Script: Prince of Persia: Warrior Within

Hey everybody, I've decided that this rant is going to be DARKER AND EDGIER than my previous ones. I want you to all put on your favourite death metal track and imagine me growling this out in an angry monotone, while I figure out how to work in an uncomfortable number of beheadings and disembowelments. This makes it automatically better, right? Jamming in more blood and anger makes everyone more interested in consuming your product!

In case I'm not being clear: I absolutely can't stand the "darker and edgier" approach in media, and I cannot comprehend the marketing machine that thinks it's the way to win an audience.

Don't get me wrong, I'm fine with things being dark. And whatever nebulous idea I have of what "edgy" means, that's no problem either. I can even admit there are plenty of times where a new instalment in a franchise has been both darker and edgier than earlier ones, and it's worked well. Christopher Nolan's approach to Batman, compared to the preceding approach by Joel Schumacher, had a significantly grimmer tone, was more downbeat and cynical, and had more confronting violence and death, and largely due to these changes his was a much more mature and weighty and interesting Batman. Darkness and edge are perfectly serviceable tools for an artist.

But there's making something darker and edgier, and then there's Darker and Edgier. You know what I mean. The shallow, testosterone-fueled marketing device. The Rob Liefeld, Man of Steel, Josh Trank's Fantastic Four version of darker and edgier (I find myself coming up with only superhero examples for some reason).

This brings me to the game I'm discussing today, Prince of Persia: Warrior Within. This game is a textbook example of what I'm talking about. The developers just had a huge success with Prince of Persia: The Sands of Time, the critically acclaimed, award-winning game that had revitalised the Prince of Persia franchise, but had suffered from disappointing sales in the United States. How to try and attract more revenue with the sequel? Pour a bunch of Darker and Edgier all over it, of course!

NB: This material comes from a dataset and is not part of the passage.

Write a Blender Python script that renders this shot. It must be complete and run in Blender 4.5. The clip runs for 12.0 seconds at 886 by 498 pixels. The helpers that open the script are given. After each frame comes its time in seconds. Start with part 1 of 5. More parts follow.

And so they ramped up the violence to include a lot of blood and decapitations, which was ugly and unnecessary; they made the soundtrack a generic heavy-metal mush, which was irritating; they dolled up the player character to have a stubble and a tangled goth hairdo and a gravelly voice, which was silly; and far worse than these superficial changes, they utterly trashed the protagonist.

CUT MY LIFE INTO PIECES THIS IS MY LAST RESORT

The prince was a well-developed character with a compelling arc in the first game. He was an arrogant, thoughtless youth who, over the course of the story, was humbled and taught that his actions had consequences. He was portrayed with humour and style, and ended the game as a likeable, promising person.

Fast-forward seven years, and we have the prince from Warrior Within. After being pursued by the demonic Dahaka in the intervening time - which means that the prince we liked so much has endured a life of misery and torture that whole time, thanks a lot for that - the prince now only has three traits: angry, depressed and violent.

He has no character arc, but just slogs through the game scowling and murdering until he achieves his ends. The one moment that looks like he might have had a character-altering revelation - when he discovers he's caused the Sands of Time to be created rather than preventing it, and seems on the verge of reconsidering his selfish and violent actions - is immediately cancelled out when the next minute he finds out he can just get a mulligan and perform the same killing in a way more favourable to himself.

So the story of Warrior Within is a dour, tiresome affair with a protagonist who's impossible to like or relate to. This actually creates a strange contrast with the gameplay, which is transplanted pretty much wholesale from Sands of Time and thus remains fluid and engaging. The climbing puzzles and time powers entertain even while the player gives not the slightest damn why the prince is climbing and fighting in the first place.

Fortunately, this would get better with the third instalment, thanks to hugely negative feedback from players (sometimes the marketing machine works in our favour), but that is a subject for another time.